No final nem o encerramento da narrativa convence, vendendo a ideia de redenção do personagem e um final feliz para a sua epopeia sem que isso seja tão meritório como aquela sequência faz parecer. Ou seja, mesmo neste aspeto em que poderiam ter salvo alguma da pouca credibilidade que restava à história, falham redondamente com um romance embutido, pouco realista, e que é uma típica história de filme que em nada acrescenta à moral coletiva da sociedade. Oco é talvez a melhor palavra para definir Cherry, num percurso de mais de duas horas que viaja por temas em cima de temas sem nos levar a lado algum, com uma mensagem sobre dependências que não tem qualquer significado pela falta de contextos, uma falácia gigante sobre a facilidade de assaltar bancos que é extremamente perigoso num mundo em que já por si é composto por muitos loucos, e um protagonista que não tem uma definição possível.
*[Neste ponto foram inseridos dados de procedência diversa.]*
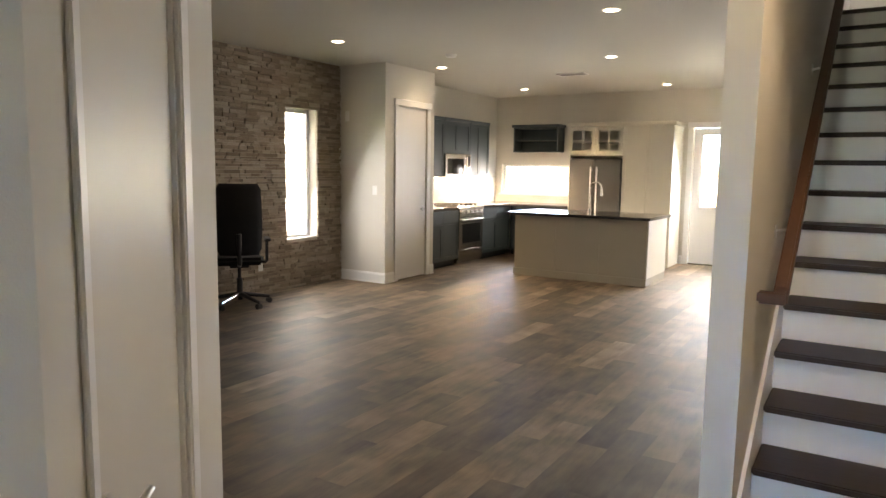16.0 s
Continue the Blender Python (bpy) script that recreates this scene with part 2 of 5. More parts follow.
# slanting wall with a door, from the hall's end to the great room
SLANT = Matrix(((-0.661, -0.751, 0, -0.385), (0.751, -0.661, 0, 6.18), (0, 0, 1, 0), (0, 0, 0, 1)))
SD0, SD1, SDT, SEND = -0.07, 0.612, 2.41, 1.20


def slanted(bm):
    """Along the slanting wall: x runs from the hall's end, y goes into the wall."""
    bm.transform(SLANT)
    return bm


struct("wall_slant", slanted(boxes((-0.358, SD0 - 0.022, 0, 0.115, -0.01, CEIL), (SD1 + 0.022, SEND, 0, 0.115, -0.01, CEIL), (SD0 - 0.022, SD1 + 0.022, 0, 0.115, SDT + 0.022, CEIL))), M_WALL, "painted wall slanting from the hall to the great room", "wall")
struct("wall_front_room", boxes((GX0, -1.1755, 6.97, 7.078, -0.01, CEIL)), M_WALL, "pale painted wall of the great room", "wall")
struct("wall_stair_left", boxes((0.235, 0.345, 8.005, GY1, -0.01, CEIL), (0.235, 0.345, 8.005, GY1, CEIL + 0.1, 3.7)), M_WALL, "painted wall along the stairs", "wall")
struct("wall_stair_left_upper", boxes((0.235, 0.345, 8.75, GY1, 3.7, TOP)), M_WALL, "painted upper stair wall", "wall")
# ceiling of the great room and of the hall, with the stairwell left open
struct("ceiling", boxes((GX0, 0.345, YD1, GY1, CEIL, CEIL + 0.1), (0.345, HX1, YD1, 8.75, CEIL, CEIL + 0.1)), M_CEIL, "smooth painted ceiling", "ceiling")
struct("wall_stairwell_front", boxes((0.345, HX1, 8.65, 8.75, CEIL + 0.1, TOP)), M_WALL, "painted stairwell wall", "wall")
struct("ceiling_stairwell", boxes((0.2, HX1 + 0.19, 8.65, GY1, TOP, TOP + 0.1)), M_CEIL, "stairwell ceiling", "ceiling")
struct("floor_upper_landing", boxes((0.345, HX1, ST0 + GO * 15 + 0.02, GY1, RISE * 16 - 0.25, RISE * 16 - 0.03)), M_WALL, "upper landing", "floor")
# end wall of the upper landing, without a window
ULY = 14.0
struct("wall_landing_end", boxes((0.345, HX1, ULY, ULY + 0.12, 2.7, TOP)), M_WALL, "painted landing end wall", "wall")
# back wall with the openings of the door, the tall window and the kitchen window
BD0, BD1, BDT = -1.79, -0.885, 2.19
RW0, RW1, RWB, RWT = -0.2, 0.16, 0.57, 2.18
KW0, KW1, KWB, KWT = -5.2, -3.78, 1.06, 1.58
yb = (GY1, GY1 + 0.16)
struct("wall_back", boxes((GX0, KW0, *yb, 0, CEIL), (KW0, KW1, *yb, 0, KWB), (KW0, KW1, *yb, KWT, CEIL), (KW1, BD0, *yb, 0, CEIL), (BD0, BD1, *yb, BDT, CEIL),
                          (BD1, RW0, *yb, 0, CEIL), (RW0, RW1, *yb, 0, RWB), (RW0, RW1, *yb, RWT, CEIL), (RW1, HX1, *yb, 0, TOP), (GX0, RW1, *yb, CEIL, TOP)), M_WALL, "pale painted back wall", "wall")
# left wall with the tall window
LW0, LW1, LWB, LWT = 11.6, 12.16, 0.59, 2.2
xl = (GX0 - 0.2, GX0 - 0.03)
struct("wall_left", boxes((*xl, 6.3, LW0, 0, TOP), (*xl, LW1, GY1 + 0.16, 0, TOP), (*xl, LW0, LW1, 0, LWB), (*xl, LW0, LW1, LWT, TOP), (GX0 - 0.03, GX0, 13.69, GY1, 0, CEIL)), M_WALL, "pale painted side wall", "wall")
# pantry closet
PX, PY0, PY1, PD0, PD1, PDT = -4.585, 12.6, 13.74, 12.88, 13.55, 2.29
struct("wall_pantry", boxes((GX0, PX, PY0, PY0 + 0.11, 0, CEIL), (PX - 0.11, PX, PY0 + 0.11, PD0, 0, CEIL), (PX - 0.11, PX, PD1, PY1, 0, CEIL), (PX - 0.11, PX, PD0, PD1, PDT, CEIL),
                            (GX0, PX - 0.11, PY1 - 0.1, PY1, 0, CEIL)), M_WALL, "painted closet walls", "wall")
struct("wall_closet_inside", boxes((GX0, GX0 + 0.01, PY0 + 0.11, PY1 - 0.1, 0, CEIL)), M_WALL)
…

É um daqueles exemplos em que para quem não gosta de histórias que acabem com a resposta de que tudo foi um sonho, até ficaria mais satisfeito com essa justificação do que com a solução romanceada que deram para terminar a história. Valeu o talento da realização e do lado técnico para não darmos a experiência inteiramente como perdida, valeu a performance de Tom Holland que dentro do seu loop de paradoxos deu o melhor que podia e mostrou todo o potencial futuro do ator, mas valeu por detalhes enquanto no seu todo foi uma falha constante que se torna memorável pelos piores motivos e que mancha um catálogo recheado de histórias com uma qualidade gigantesca que a Appple+ tem apresentado. Vamos apagar este da memória e esperar que Tom Holland continue a ser uma surpresa constante em papéis que sejam, realmente, à sua medida.